- Born: May 6, 1982 Beausejour, Manitoba, Canada
- Died: October 11, 2008 (aged 26) Milan, Italy
- Cause of death: Suicide
- Modeling information
- Height: 1.79 m (5 ft 10+1⁄2 in)
- Hair color: Blonde
- Eye color: Blue

= Hayley Marie Kohle =

Canadian fashion model

Hayley Marie Kohle (May 6, 1982 – October 11, 2008) was a Canadian fashion model active in the 2000s. She worked internationally with contracts with agencies in Canada, United States, Greece, Italy, Turkey, Germany and the United Kingdom, before dying by suicide at the age of 26.

== Career ==
Kohle was born in Beausejour, Manitoba. According to Kohle's main agency Panache Management, she began her modelling career in 2000, while according to her sister Bridget, she began her career in 2002 after winning a local model search contest.
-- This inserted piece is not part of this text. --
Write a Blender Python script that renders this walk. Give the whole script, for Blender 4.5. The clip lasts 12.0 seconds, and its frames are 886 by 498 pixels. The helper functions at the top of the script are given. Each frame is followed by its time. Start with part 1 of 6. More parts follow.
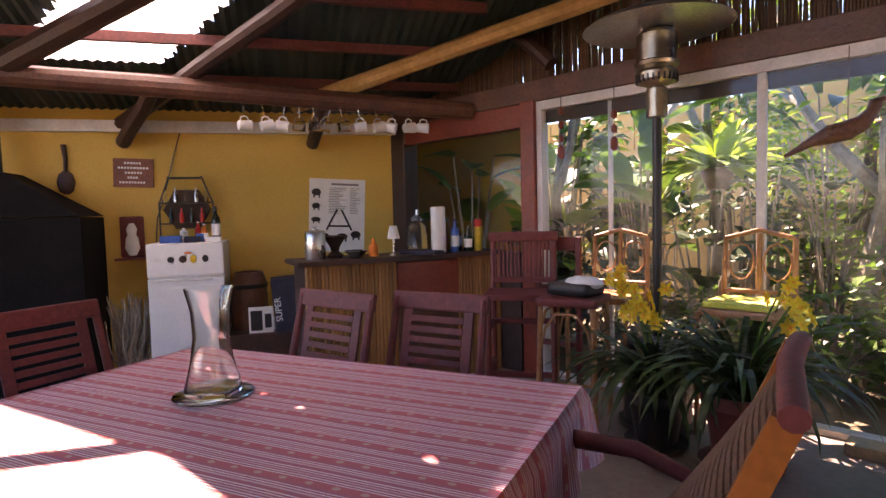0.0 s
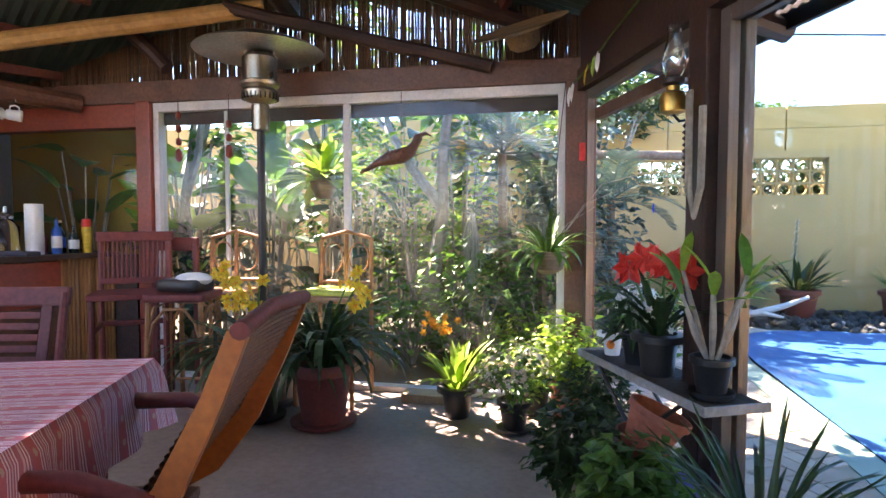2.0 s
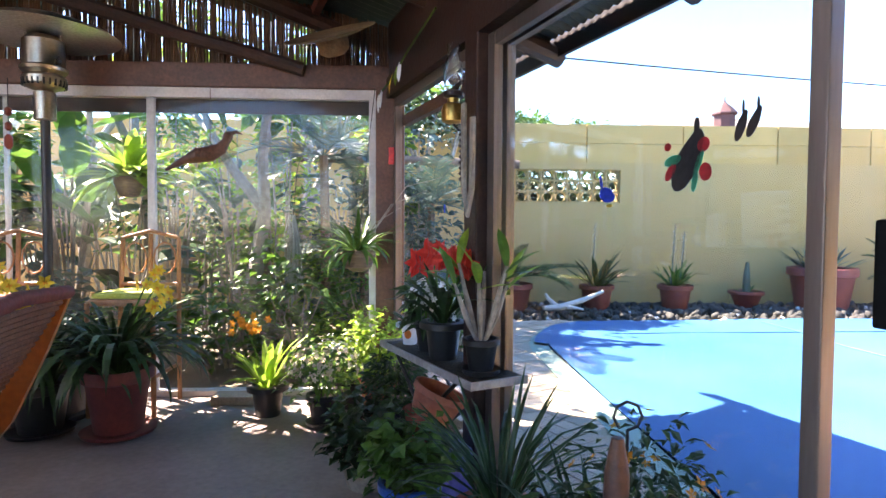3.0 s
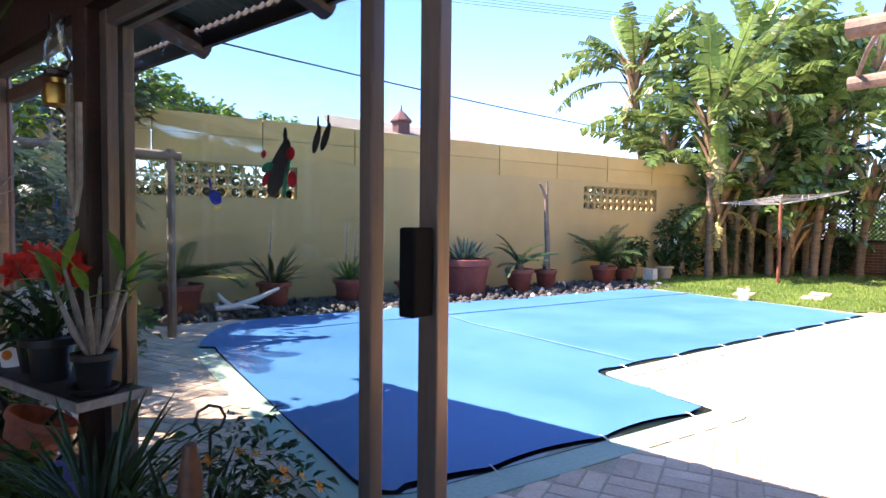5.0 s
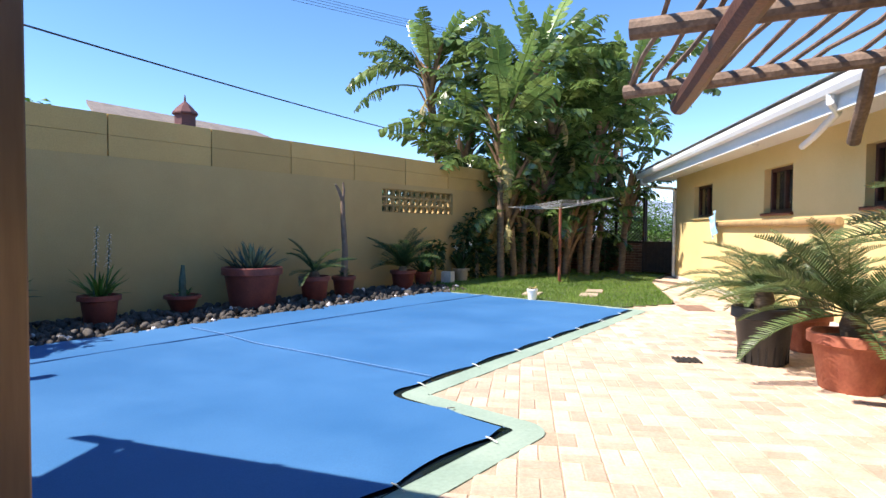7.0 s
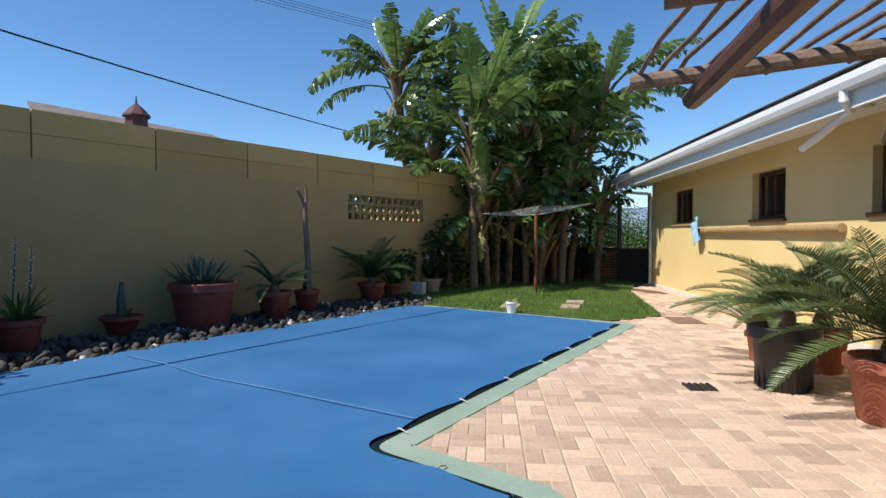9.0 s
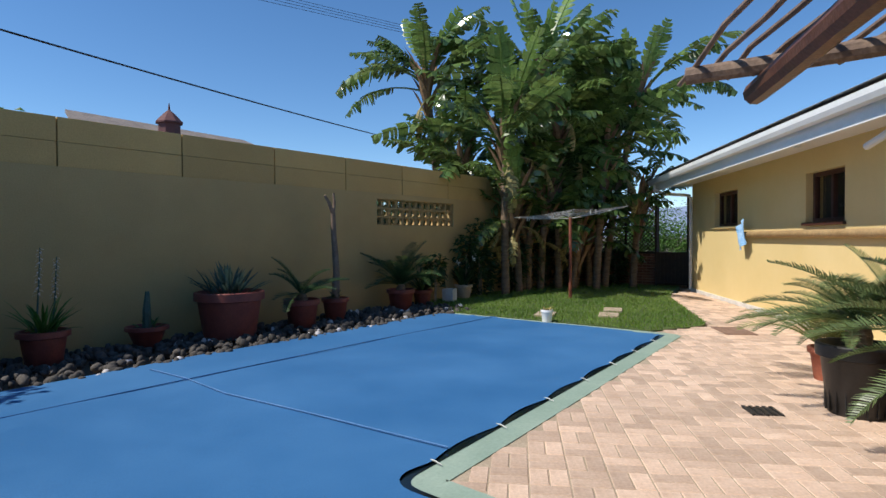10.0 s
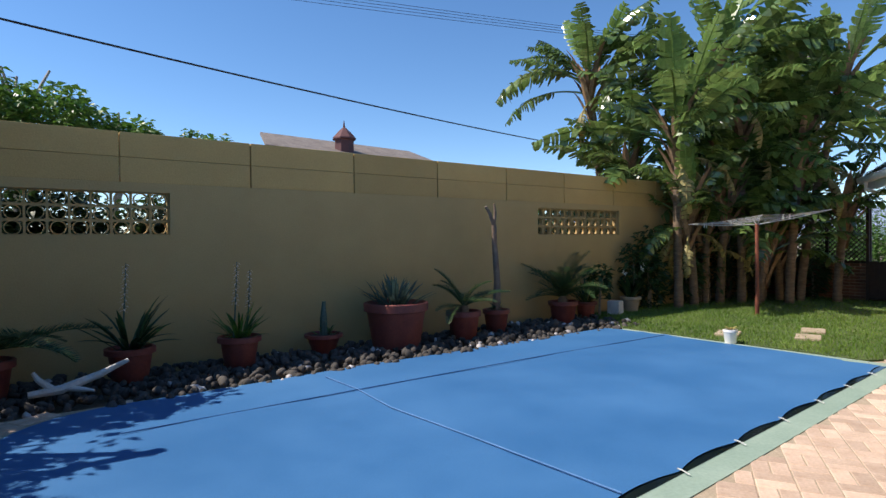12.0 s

She was represented by agencies in Toronto, New York, Athens, Istanbul, Milan, Hamburg and London. Based in these cities, she had modelled internationally for seven years by 2008.

== Death ==
On October 11, 2008, Kohle was found dead in Italy. She died after falling from the seventh-floor balcony of an apartment at Milan, and Italian police ruled it a suicide by jumping. She had been there for just over a year after signing a contract with a modelling agency through the Panache modelling agency in Winnipeg. She was 26.

Ugo Besozzi, head of Future Models, the Milan-based agency Kohle joined in January 2008, was quoted as saying, "Everyone said the same thing: At one point she said that she was going to smoke a cigarette. She opened the window and drastically took that decision. There was no warning and nobody could have done anything about it."

Kohle's sister Bridget checked Hayley's e-mail account and could see the last message Hayley sent was one to her, just days before her death, which said she was very excited about good news she had received about a big modelling job.

A memorial for Kohle was held on October 20 at St. Mary's Catholic Church in Beausejour.

=== Discussion ===
Some have referred to her death as a case in a "series of tragedies" ongoing in the fashion industry at the time, along with the suicides of Ambrose Olsen, Daul Kim, Ruslana Korshunova, and Lina Marulanda, as well as Noemie Lenoir's suicide attempt.